• Records for the task
>>>>
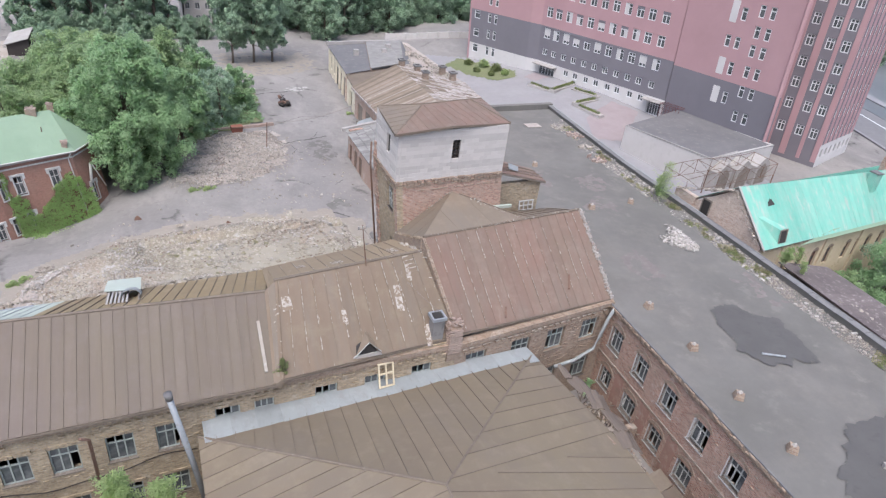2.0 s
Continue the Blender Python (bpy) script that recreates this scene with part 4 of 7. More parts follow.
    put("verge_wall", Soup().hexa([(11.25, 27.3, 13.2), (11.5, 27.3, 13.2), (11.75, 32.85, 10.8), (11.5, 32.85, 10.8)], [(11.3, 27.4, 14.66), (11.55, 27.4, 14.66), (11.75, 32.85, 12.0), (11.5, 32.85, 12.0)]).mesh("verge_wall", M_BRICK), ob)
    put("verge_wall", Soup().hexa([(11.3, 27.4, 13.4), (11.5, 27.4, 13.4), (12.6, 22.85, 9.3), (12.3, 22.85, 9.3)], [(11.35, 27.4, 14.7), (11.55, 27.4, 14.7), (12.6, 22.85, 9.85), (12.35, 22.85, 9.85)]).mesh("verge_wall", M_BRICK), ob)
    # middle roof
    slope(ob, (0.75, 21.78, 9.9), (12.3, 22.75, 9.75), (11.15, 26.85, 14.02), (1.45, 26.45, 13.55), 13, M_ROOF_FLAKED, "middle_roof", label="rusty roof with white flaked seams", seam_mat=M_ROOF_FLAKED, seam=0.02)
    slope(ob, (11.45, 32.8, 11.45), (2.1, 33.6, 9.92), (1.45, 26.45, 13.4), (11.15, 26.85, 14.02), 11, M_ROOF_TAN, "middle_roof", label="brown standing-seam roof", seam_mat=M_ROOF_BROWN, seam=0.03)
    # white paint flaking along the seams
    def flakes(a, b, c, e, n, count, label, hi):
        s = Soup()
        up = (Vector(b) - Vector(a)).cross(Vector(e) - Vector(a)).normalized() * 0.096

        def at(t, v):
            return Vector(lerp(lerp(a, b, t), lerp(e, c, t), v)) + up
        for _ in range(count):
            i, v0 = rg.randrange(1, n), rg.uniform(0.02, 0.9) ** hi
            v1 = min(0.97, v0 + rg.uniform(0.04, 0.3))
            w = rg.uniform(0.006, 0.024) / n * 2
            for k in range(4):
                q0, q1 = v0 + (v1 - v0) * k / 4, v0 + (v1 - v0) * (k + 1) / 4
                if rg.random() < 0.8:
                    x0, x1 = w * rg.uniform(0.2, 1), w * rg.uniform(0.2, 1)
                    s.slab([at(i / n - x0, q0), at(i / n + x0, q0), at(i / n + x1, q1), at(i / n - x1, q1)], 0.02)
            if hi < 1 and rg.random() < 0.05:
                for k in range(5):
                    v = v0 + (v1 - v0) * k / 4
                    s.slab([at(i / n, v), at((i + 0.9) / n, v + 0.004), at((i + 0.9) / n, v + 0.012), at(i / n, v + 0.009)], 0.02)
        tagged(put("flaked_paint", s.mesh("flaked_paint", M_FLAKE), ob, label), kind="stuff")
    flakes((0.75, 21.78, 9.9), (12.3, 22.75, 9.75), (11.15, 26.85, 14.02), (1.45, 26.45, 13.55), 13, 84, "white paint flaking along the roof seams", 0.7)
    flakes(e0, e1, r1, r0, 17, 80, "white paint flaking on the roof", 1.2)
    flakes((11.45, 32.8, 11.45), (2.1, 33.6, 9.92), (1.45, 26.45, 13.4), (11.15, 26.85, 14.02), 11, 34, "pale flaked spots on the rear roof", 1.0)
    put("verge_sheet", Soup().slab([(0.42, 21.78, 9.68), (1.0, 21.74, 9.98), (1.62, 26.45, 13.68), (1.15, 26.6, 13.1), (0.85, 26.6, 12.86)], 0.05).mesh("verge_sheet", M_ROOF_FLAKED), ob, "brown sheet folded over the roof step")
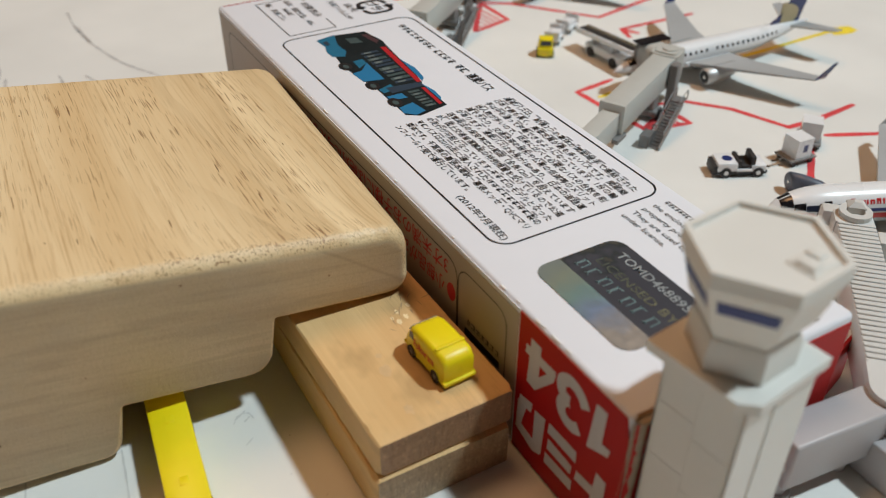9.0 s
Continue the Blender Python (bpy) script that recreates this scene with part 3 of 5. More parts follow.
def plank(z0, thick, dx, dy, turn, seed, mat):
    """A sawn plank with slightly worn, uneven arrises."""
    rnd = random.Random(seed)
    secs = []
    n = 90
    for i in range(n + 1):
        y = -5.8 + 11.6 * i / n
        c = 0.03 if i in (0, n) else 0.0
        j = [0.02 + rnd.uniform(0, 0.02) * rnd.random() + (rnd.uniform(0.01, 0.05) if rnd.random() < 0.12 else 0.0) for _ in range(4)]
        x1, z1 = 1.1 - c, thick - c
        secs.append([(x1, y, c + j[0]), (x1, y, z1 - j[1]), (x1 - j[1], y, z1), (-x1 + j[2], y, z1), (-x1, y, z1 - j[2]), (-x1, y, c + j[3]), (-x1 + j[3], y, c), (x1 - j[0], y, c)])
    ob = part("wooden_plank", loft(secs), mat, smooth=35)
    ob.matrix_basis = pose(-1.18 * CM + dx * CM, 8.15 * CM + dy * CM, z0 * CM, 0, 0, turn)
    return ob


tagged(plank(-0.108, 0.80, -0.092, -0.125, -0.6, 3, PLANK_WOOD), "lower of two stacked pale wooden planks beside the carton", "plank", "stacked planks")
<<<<
>>>>
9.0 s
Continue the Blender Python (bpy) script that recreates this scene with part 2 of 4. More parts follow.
<<<<
• What you need to do
Of the entries listed above, reproduce only the lines starting at the line containing "5. More parts follow." and ending at the line containing "of two stacked". Include both, exactly as they stand.

• Response
Continue the Blender Python (bpy) script that recreates this scene with part 3 of 5. More parts follow.
def plank(z0, thick, dx, dy, turn, seed, mat):
    """A sawn plank with slightly worn, uneven arrises."""
    rnd = random.Random(seed)
    secs = []
    n = 90
    for i in range(n + 1):
        y = -5.8 + 11.6 * i / n
        c = 0.03 if i in (0, n) else 0.0
        j = [0.02 + rnd.uniform(0, 0.02) * rnd.random() + (rnd.uniform(0.01, 0.05) if rnd.random() < 0.12 else 0.0) for _ in range(4)]
        x1, z1 = 1.1 - c, thick - c
        secs.append([(x1, y, c + j[0]), (x1, y, z1 - j[1]), (x1 - j[1], y, z1), (-x1 + j[2], y, z1), (-x1, y, z1 - j[2]), (-x1, y, c + j[3]), (-x1 + j[3], y, c), (x1 - j[0], y, c)])
    ob = part("wooden_plank", loft(secs), mat, smooth=35)
    ob.matrix_basis = pose(-1.18 * CM + dx * CM, 8.15 * CM + dy * CM, z0 * CM, 0, 0, turn)
    return ob


tagged(plank(-0.108, 0.80, -0.092, -0.125, -0.6, 3, PLANK_WOOD), "lower of two stacked pale wooden planks beside the carton", "plank", "stacked planks")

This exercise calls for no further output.